● **Dataset excerpt**
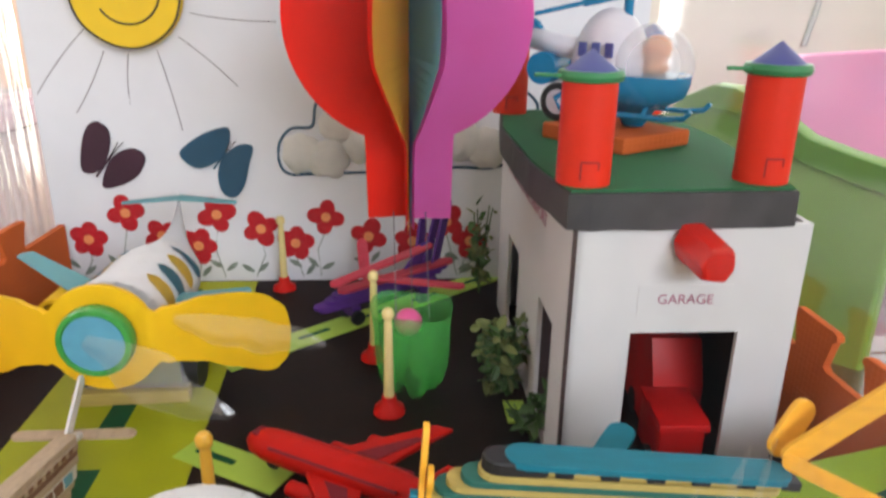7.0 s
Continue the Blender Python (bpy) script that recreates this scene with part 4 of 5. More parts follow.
# ---- helicopter ----
def helicopter():
    pad = thing("helipad", (0.383, 0.430, GH + 0.019), "orange foam square landing pad on the green roof", "landing pad")
    part("slab", box(B(), (-0.030, -0.034, 0), (0.030, 0.034, 0.0095), pose(0, 0, 0, 0, 0, 32), 0.0012), ORANGE_FOAM, pad)
    ob = thing("toy_helicopter", (0.3945, 0.430, GH + 0.0288), "blue and white toy helicopter with a clear dome", "toy helicopter", turn=-38)
    ob.scale = (1.22, 1.22, 1.22)
    hull = lathe(B(), [(0, 0.0), (0.005, 0.0), (0.0075, 0.004), (0.0105, 0.0085), (0.017, 0.0115), (0.0235, 0.0155), (0.0255, 0.022), (0.0255, 0.0262), (0.0, 0.0262)], 36, Matrix.Diagonal((1.03, 0.92, 1, 1)))
    crease(part("hull", hull, HELI_BLUE, ob, "blue lower hull"), 50)
    dome = lathe(B(), [(0.0200 * math.cos(a), 0.0300 + 0.0205 * math.sin(a)) for a in (radians(-12 + 102 * i / 14) for i in range(15))], 36, pose(0.0075, -0.001, 0))
    part("dome", dome, DOME, ob, "clear plastic dome", smooth=True)
    cabin = lathe(B(), [(0.0185 * math.cos(a), 0.0263 + 0.0310 * math.sin(a)) for a in (radians(90 * i / 10) for i in range(11))], 28, pose(-0.0155, 0, 0) @ Matrix.Diagonal((1.1, 0.88, 1, 1)))
    part("cabin", cabin, HELI_WHITE, ob, "white cabin shell", smooth=True)
    for x in (-0.026, -0.019, -0.012):
        part("cabin_window", box(B(), (x, -0.0172, 0.034), (x + 0.004, -0.0150, 0.041), bevel=0.0004), CONE_BLUE, ob)
    fig = B()
    lathe(fig, [(0, 0.0265), (0.005, 0.0265), (0.0064, 0.029), (0.0048, 0.0325), (0.0062, 0.0345), (0.0070, 0.038), (0.0066, 0.0415), (0.0035, 0.0445), (0, 0.0450)], 20, pose(0.009, -0.001, 0))
    part("plain_figure", fig, FIGURE, ob, "plain orange toy shape inside the dome", smooth=True)
    crease(part("mast", rod(B(), (-0.008, 0, 0.053), (-0.008, 0, 0.0640), 0.0024, seg=12), HELI_BLUE, ob))
    for a, droop in ((8, 1), (192, 13)):
        m = pose(-0.008, 0, 0.0632, 0, 0, a) @ pose(0, 0, 0, 0, droop, 0)
        part("rotor_blade", plate(B(), [(0.0, -0.0022), (0.016, -0.0030), (0.047, -0.0026), (0.049, 0.0), (0.047, 0.0026), (0.016, 0.0030), (0, 0.0022)], 0.0022, m, 0.0004), HELI_BLUE, ob)
        part("blade_root", plate(B(), smooth_outline([(0.0, -0.0034), (0.008, -0.0028), (0.015, -0.0044), (0.022, -0.0026), (0.022, 0.0026), (0.015, 0.0044), (0.008, 0.0028), (0, 0.0034)], 3), 0.0042, m @ pose(0, 0, -0.001), 0.0009), HELI_BLUE, ob)
    boom = tube(B(), [(-0.030, 0, 0.036), (-0.046, 0, 0.038), (-0.060, 0, 0.041)], 0.0058, 14)
    part("tail_boom", boom, HELI_WHITE, ob, smooth=True)
    part("tail_fin", plate(B(), smooth_outline([(-0.069, 0.046), (-0.060, 0.051), (-0.053, 0.041), (-0.063, 0.035)], 4), 0.004, pose(0, 0.002, 0) @ UPRIGHT, 0.0008), HELI_BLUE, ob)
    crease(part("tail_pod", rod(B(), (-0.050, -0.009, 0.026), (-0.050, 0.009, 0.026), 0.0085, seg=20), HELI_BLUE, ob))
    for y in (-0.0105, 0.0105):
        tyre = lathe(B(), [(0.0066, -0.002), (0.0088, -0.0022), (0.0100, -0.0010), (0.0100, 0.0010), (0.0088, 0.0022), (0.0066, 0.002), (0.0066, -0.002)], 28, pose(-0.038, y, 0.0098, 90))
        wheel = crease(part("wheel", tyre, BLACK_RUBBER, ob, "black toy wheel"), 50)
        part("hub", lathe(B(), [(0, -0.0016), (0.0065, -0.0012), (0.0065, 0.0012), (0, 0.0016)], 24, pose(-0.038, y, 0.0098, 90)), HELI_WHITE, wheel, "pale wheel hub")
    part("axle", rod(B(), (-0.038, -0.0105, 0.0098), (-0.038, 0.0105, 0.0098), 0.0012, seg=10), RIM_GREY, ob)
    part("wheel_strut", rod(B(), (-0.038, 0, 0.0098), (-0.036, 0, 0.032), 0.0016, seg=10), HELI_BLUE, ob)
    for s in (-1, 1):
        part("skid", tube(B(), [(-0.030, 0.012 * s, 0.018), (-0.038, 0.015 * s, 0.012), (-0.034, 0.017 * s, 0.0075), (0.020, 0.017 * s, 0.0072), (0.030, 0.017 * s, 0.0085), (0.033, 0.017 * s, 0.0120)], 0.0014), HELI_BLUE, ob)
        for x in (-0.014, 0.010):
            part("strut", tube(B(), [(x, 0.011 * s, 0.012), (x, 0.017 * s, 0.0075)], 0.0012), HELI_BLUE, ob)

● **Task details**
From the listing above, copy every line that includes the word "with".

● **Task response**
Continue the Blender Python (bpy) script that recreates this scene with part 4 of 5. More parts follow.
    ob = thing("toy_helicopter", (0.3945, 0.430, GH + 0.0288), "blue and white toy helicopter with a clear dome", "toy helicopter", turn=-38)